Under new laws, dual nationals in Australia considered to be terrorists will be stripped of their Australian citizenship.
The proposed Allegiance to Australia laws are being presented to parliament, with indications the bill is being back by Labor on the condition that recommended changes be made.
If the law is passed, citizenship will be cancelled if a person is discovered to be engaging in terrorist activity, along with those convicted of a terrorist offence.
Cross-party committee member, Dan Tehan didn’t shy away from clarifying the purpose of the bill.
“For people who are dual citizens, do not carry out terrorist acts. Understand that, if you do, then you are revoking your Australian citizenship.

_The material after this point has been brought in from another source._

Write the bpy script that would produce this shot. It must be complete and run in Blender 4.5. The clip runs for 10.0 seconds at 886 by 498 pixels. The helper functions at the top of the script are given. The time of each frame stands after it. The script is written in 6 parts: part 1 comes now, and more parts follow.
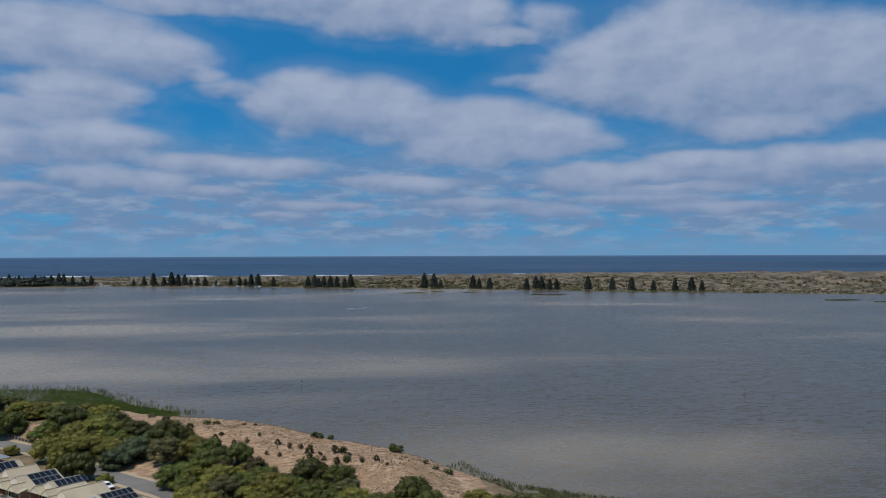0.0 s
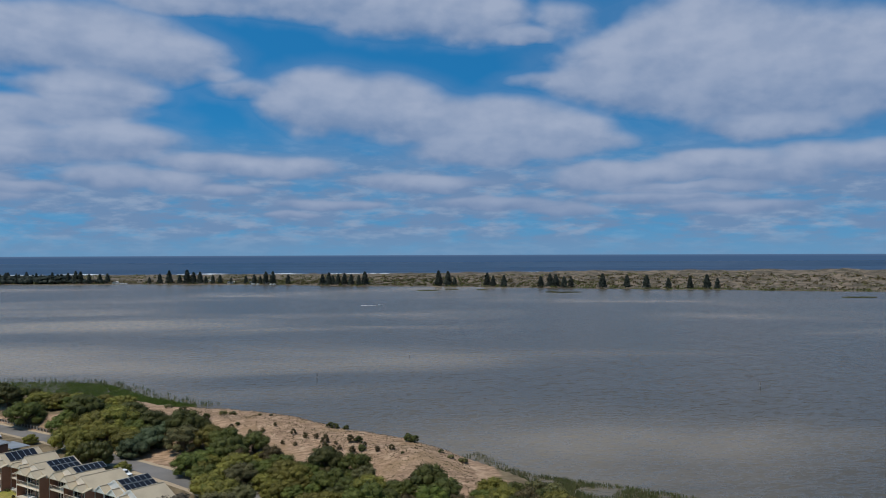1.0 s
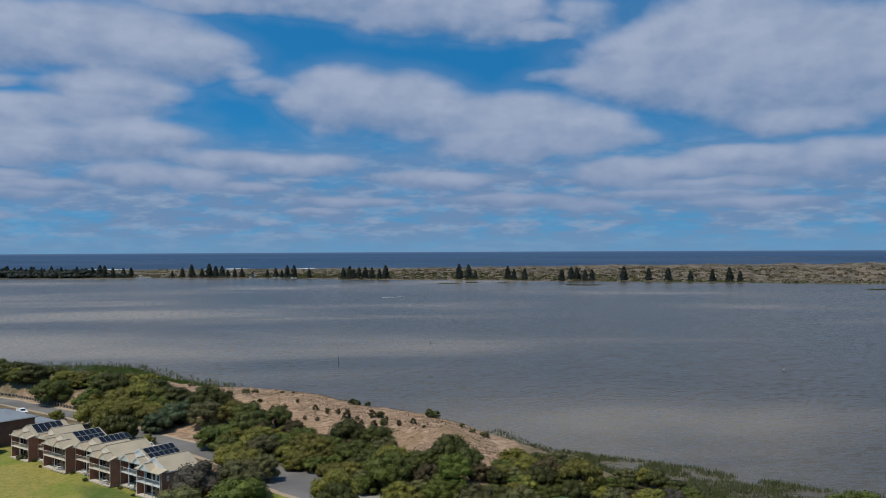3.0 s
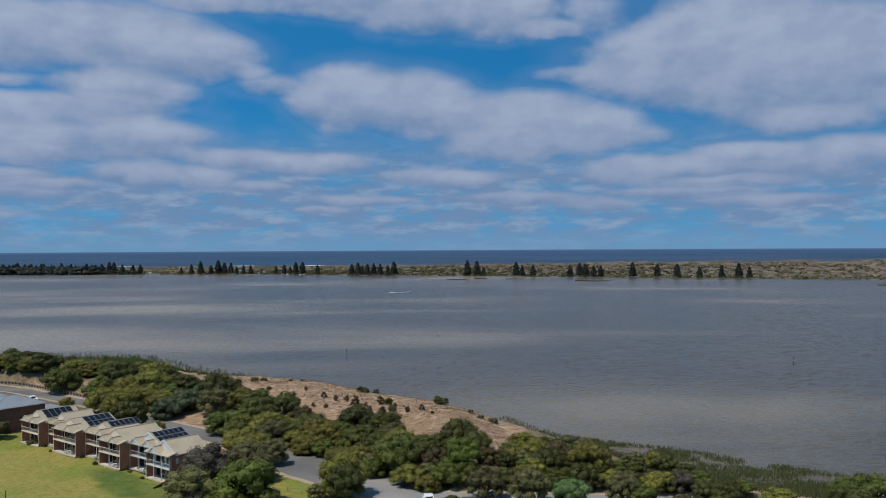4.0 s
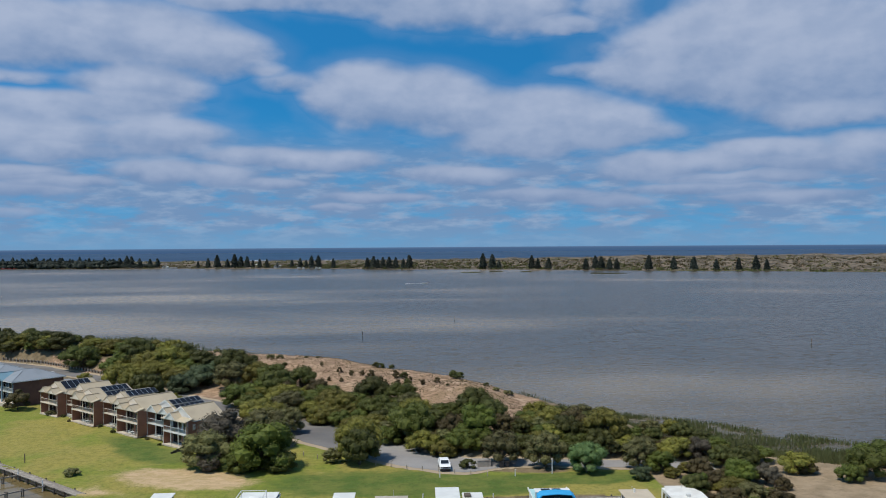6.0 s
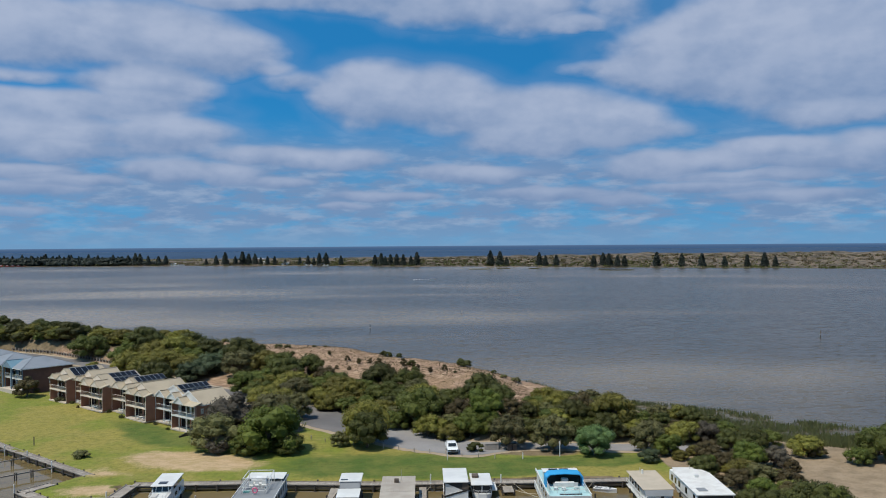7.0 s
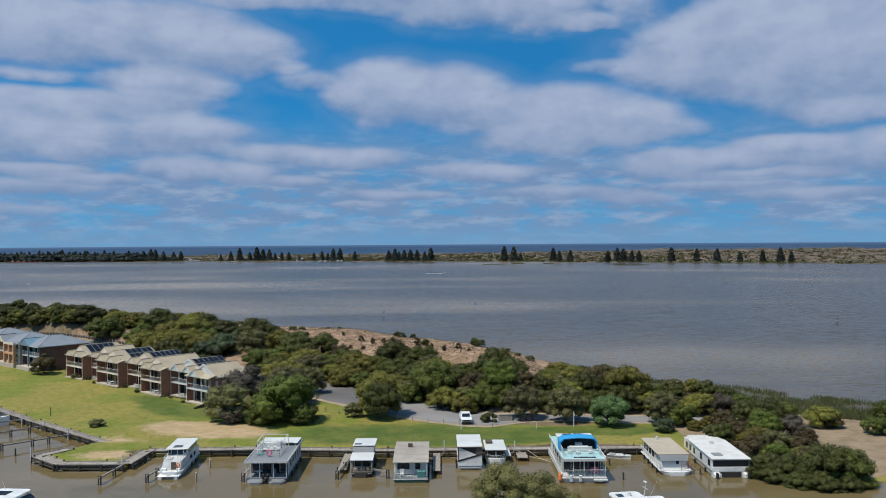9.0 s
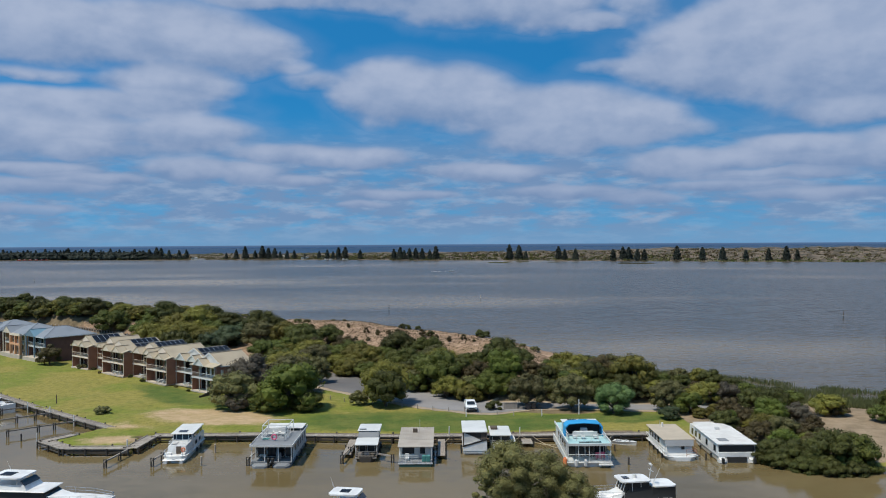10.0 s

And that’s a point that the Government feels very firmly about,” said Mr Tehan.
If passed, the Government is also looking to apply the laws to those already convicted of jail sentences of 10 years or more and in Australian jails.
Immigration Minister Peter Dutton, says the bill acknowledges serious threats to Australia’s national security.
“The fact is that we have foreign fighters, people who have left our shores…We’re not talking about rendering people stateless, but, if people have been involved in terrorism, then there is a consequence to pay for their own conduct,” said Mr Dutton.
Though Prime Minister Malcolm Turnbull has recognised the proposal could face challenges in the High Court, he believes it has “gone through a proper process now”.
“We are confident that it would survive a High Court challenge, but only time will tell,” said Mr Turnbull.
Though problematic aspects of the bill have been improved thanks to committee recommendations, constitutional expert Kim Rubenstein says it hasn’t yet been determined whether the parliament will in fact have the power to strip people of their citizenship.
While implementing a law that only affects a portion of Australian society could be problematic says the Professor.
“So it is only dual citizens who become vulnerable under this bill, and those are really key issues in terms of a democratic, multicultural Australia that come to the key of citizenship in our democratic society today and will necessarily be matters that a court, a High Court, will take into account, in terms of the breadth and capacity of a parliament under the constitution to do something as dramatic as take away someone’s citizenship,” said Professor Rubenstein.